Jede der 18 in der Praxishilfe aufgeführten generellen IT-Kontrollen wird jeweils zusammen mit dem dadurch abzudeckenden Kontrollziel konkret beschrieben, was das Verständnis für die jeweilige Kontrolle sicherlich verbessert. Zudem werden für jede der Kontrollen sinnvolle Nachweise aufgeführt, mit der das Erreichen der spezifischen Kontrollziele belegt werden könnten – also z.B.
- entsprechende spezifische Weisungen, Richtlinien oder andere Vorgaben;
- Beschreibungen der jeweiligen Prozesse;
- Listen der dafür notwendigen Aktivitäten;
- Protokolle der effektiv durchgeführten Aktivitäten.

Für uns als Prüfer wird dadurch unsere Arbeit stark vereinfacht, weil wir der Praxishilfe der EXPERTsuisse die meisten notwendigen Informationen für die Beurteilung der generellen IT-Kontrollen entnehmen können. Das nachfolgende Beispiel der Produktivsetzung erfolgter Änderungen zeigt dies gut:


Kontrolle: Die Freigabe für den Produktivbetrieb von Änderungen an finanzrelevanten IKT-Infrastrukturen, Anwendungen sowie relevanten Konfigurationen, Schnittstellen, Datenbanken und Betriebssystemen erfolgt (erst) nach Erfüllung sämtlicher Abnahmekriterien.

Kontrollziel: Erfüllung sämtlicher für finanzrelevante IKT-Infrastrukturen und Anwendungen definierten Abnahmekriterien
Nachweise:

- relevante Weisungen, Richtlinien oder andere Vorgaben für die Produktivsetzung von (primär) Software-Änderungen
- Beschreibungen von entsprechenden Prozessen
- im Vorfeld festgehaltene Abnahmekriterien
- Abnahme durch geeignete Personen («Owner») auf Basis der definierten Kriterien nach deren tatsächlichen Überprüfung
- Aufzeichnung der Freigabe aller Änderungen an finanzrelevanten IKT-Infrastrukturen und Anwendungen

Praxishilfe im Vergleich zu den anderen Standards

Das Ziel der Praxishilfe der EXPERTsuisse ist, primär aus Optik des Finanzprüfers die zentralen Kontrollen im IKT-Umfeld rasch zu identifizieren und effizient zu prüfen.

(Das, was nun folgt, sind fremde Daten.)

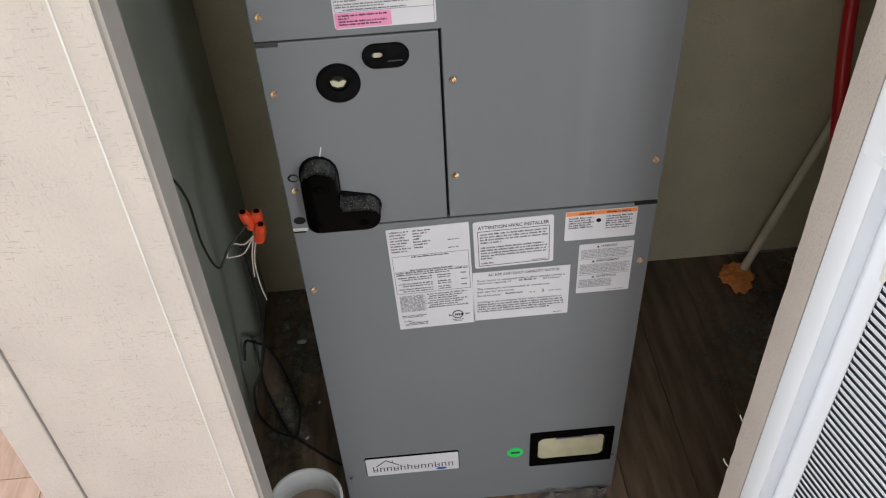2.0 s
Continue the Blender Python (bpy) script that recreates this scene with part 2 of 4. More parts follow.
# ---- building helpers ----
def box(bm, x0, x1, y0, y1, z0, z1, bevel=0.0, seg=1):
    made = bmesh.ops.create_cube(bm, size=1.0, matrix=Matrix.LocRotScale(((x0 + x1) / 2, (y0 + y1) / 2, (z0 + z1) / 2), None, (x1 - x0, y1 - y0, z1 - z0)))
    if bevel:
        edges = {e for v in made["verts"] for e in v.link_edges}
        bmesh.ops.bevel(bm, geom=list(edges), offset=bevel, segments=seg, affect="EDGES", profile=0.5)
    return bm


def boxes(*rows, bevel=0.0, seg=1):
    bm = bmesh.new()
    for r in rows:
        box(bm, *r, bevel=bevel, seg=seg)
    return bm


def plate(outline, holes, y0, y1, bevel=0.0):
    """An upright plate in the x-z plane from y0 (front) to y1, with holes through it."""
    bm = bmesh.new()
    edges = []
    for ring in (outline, *holes):
        vs = [bm.verts.new((x, y0, z)) for x, z in ring]
        edges += [bm.edges.new((vs[n - 1], vs[n])) for n in range(len(vs))]
    bmesh.ops.triangle_fill(bm, use_beauty=True, use_dissolve=True, edges=edges, normal=(0, -1, 0))
    faces = list(bm.faces)
    out = bmesh.ops.extrude_face_region(bm, geom=faces)
    for v in (g for g in out["geom"] if isinstance(g, bmesh.types.BMVert)):
        v.co.y = y1
    bmesh.ops.recalc_face_normals(bm, faces=bm.faces)
    if bevel:
        rim = [e for e in bm.edges if abs(e.verts[0].co.y - y0) < 1e-6 and abs(e.verts[1].co.y - y0) < 1e-6 and len(e.link_faces) == 2 and e.calc_face_angle(0) > 0.5]
        bmesh.ops.bevel(bm, geom=rim, offset=bevel, segments=2, affect="EDGES", profile=0.5)
    return bm


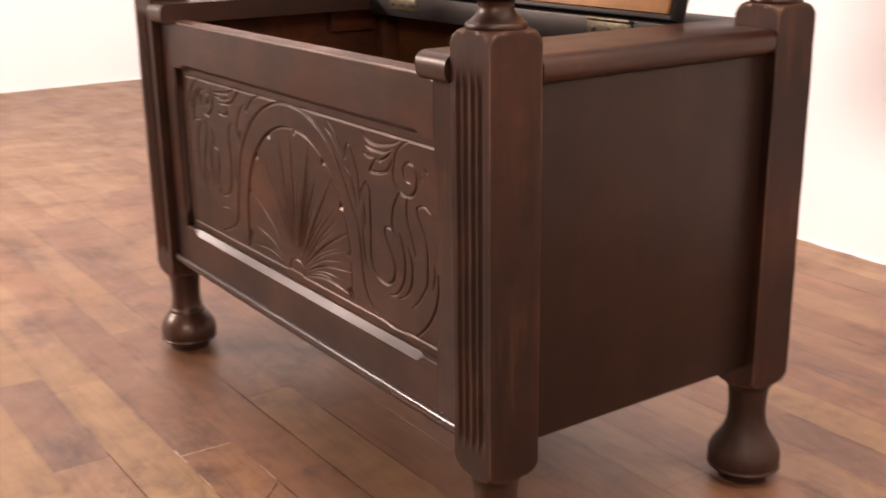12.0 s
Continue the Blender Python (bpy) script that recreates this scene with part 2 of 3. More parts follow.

Eine solche Prüfung ersetzt nicht die konkrete Umsetzung einzelner der unzähligen anderen, zu Beginn des Artikels erwähnten Normen und Standards; diese decken ähnliche Themen wie die Praxishilfe ab, weisen oft aber einen wesentlich höheren Detaillierungsgrad auf und enthalten oft deutlich mehr einzelne Kontrollen auf. Wir haben «aber» vor allem im Provider-Umfeld in den vergangenen Monaten immer wieder Mappings gesehen oder auch gemacht von den eher spezifischen Normen (wie z.B. ISO27002) zu den 18 generellen IT-Kontrollen – wenn die normen-spezifischen Kontrollen wirksam implementiert sind, lassen sich mit Hilfe dieser Mappings die für den Finanzprüfer notwendigen Bestätigungen mit einem absolut vernünftigen Aufwand erstellen. Bei ISAE3402 ist es «noch» etwas einfacher – hier könnten die 18 IT-Kontrollen der Praxishilfe ohne grossen Aufwand als Kontrollset für die Attestierung eingesetzt werden.

Zusammenfassung

Als langjährig tätige IT-Prüfer können wir beide Autoren Peter R. Bitterli und Reto S. Bürgi definitiv bestätigen, dass gerade für die Finanzprüfer die «neuen» 18 generellen IT-Kontrollen ein sehr gutes Hilfsmittel sind, um effizient einen ausreichenden Grad an Assurance zu geben.

Es lohnt sich für alle Finanzprüfer, sich einmal ein paar Stunden mit der neuen Praxishilfe der EXPERTsuisse zu beschäftigen!